Siempre se ha dicho, con toda la razón del mundo, que la comedia es el género más complicado de todos. Eso no impide que haya un gran número de comedias que se estrenan todos los años en los cines de todo el mundo y que el cine español se lance de cabeza con mucha frecuencia al género. Las ovejas no pierden el tren es uno de esos ejemplos, pero es uno fallido detrás de su rimbombante pero en el fondo poco certero título. Álvaro Fernández Armero ha construido un filme que tiene su principal defecto en que apenas hace gracia. Dos o tres chistes sueltos sí crean el efecto deseado, pero la película se escapa en ese sentido sin pena ni gloria, sin alcanzar sus objetivos, sin provocar siquiera la hilaridad fácil con los chistes más picantes, que en un terreno en teoría más fácil, y dejando la sensación de que como drama podría haber tenido más posibilidades que como comedia, de que son muchos los temas desaprovechados y que el guión final resulta en algunos momentos hasta repetitivo.
A primera vista, la idea de Fernández Armero es buscar el roce mediante la contraposición de mundos opuestos. El urbano y el rural por un lado, pero también el masculino y el femenino, el familiar y el generacional. Y son tantas cosas las que quiere contraponer que la película va pasando sin que en realidad quede muy claro qué quiere contar, cómo quiere contarlo y qué información necesita para hacerlo, si quiere hablar de la crisis, de la familia, de la pareja o del sexo, y si los personajes que aparecen en la pantalla le son útiles o simplemente peajes más o menos necesarios. Esa indefinición podría haber quedado como un detalle menor si los personajes fueran carismáticos o si la película fuera realmente una expresión perfecta del gag, pero Las ovejas no pierden el tren no triunfa en ninguno de los dos sentidos, lo que supone que sus actores no están precisamente en el papel de sus vidas ni el propio Fernández Armero, autor también del guión, ha sabido sacar los mejores chistes de su imaginación.
La película se centra en una pareja que tiene un hijo y acaba de mudarse a un pequeño pueblo de Segovia, pero la convivencia empieza a estropearse justo cuando están buscando un segundo hijo. Él (Raúl Arévalo) tiene que lidiar con su hermano (Antonio San Juan), que se ha separado y está saliendo con una chica de 25 años (Irene Escolar), y con sus padres.
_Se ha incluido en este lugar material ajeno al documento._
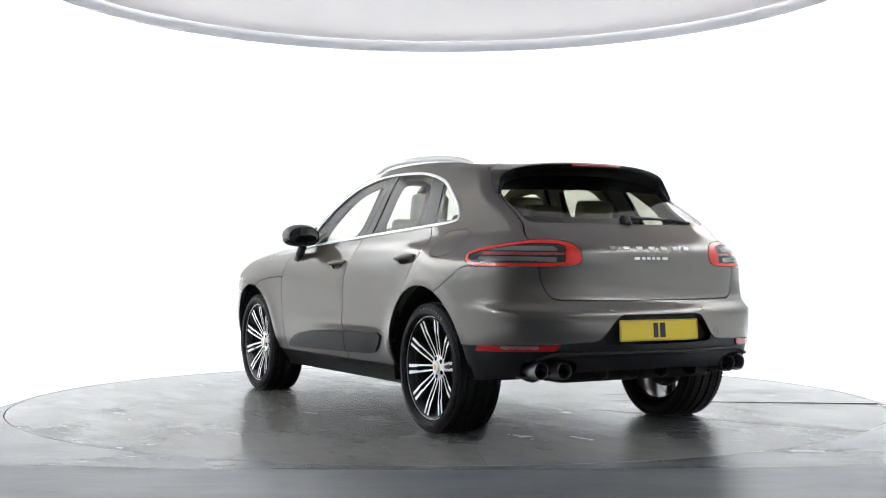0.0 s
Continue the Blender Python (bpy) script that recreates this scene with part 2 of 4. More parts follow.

Ella (Inma Cuesta), con su alocada hermana (Candela Peña) y con su liberada madre (Kiti Manver). Mucho enredo pero, en realidad, poca chicha (y no, no cuenta el nuevamente poco motivado pero siempre obligatorio desnudo femenino, al menos esta vez no por parte de alguna de las protagonistas). O el menos hay poca chicha tal y como ha montado la historia Fernández Armero, que tampoco ha sabido medir otros aspectos de la película, como el espacio (¿qué sentido tiene vivir en el campo si se pasan media película en la ciudad?) o el tiempo (¿de verdad pasan meses en esta historia?). Hasta los diálogos, e incluso el tono de voz de algunos actores, suena bastante irreal.
Las ovejas no pierden el tren se va quedando rápidamente sin mensaje, haciendo que pasen los minutos, muchos minutos además hasta rondar las dos horas, y hasta que llega a un cierre algo apresurado y que retira el foco de atención de la pareja protagonista, la menos importante al final. Aunque es verdad que no es demasiado habitual que se reúnan las dos ramas de una familia para explicar estas relaciones que sí se ven en el filme, lo cierto es que también hay demasiados tópicos y conversaciones mucho más facilonas. Pero lo peor es, sin duda, que la película no provoca carcajadas, ni siquiera bajando mucho el listón, y dado que está configurada para ser una comedia (y ahí están dirigidos los recursos de los actores principales, en especial Cuesta, Arévalo y Peña) eso acaba siendo un lastre demasiado grande como para poder disfrutar de una película fácilmente olvidable.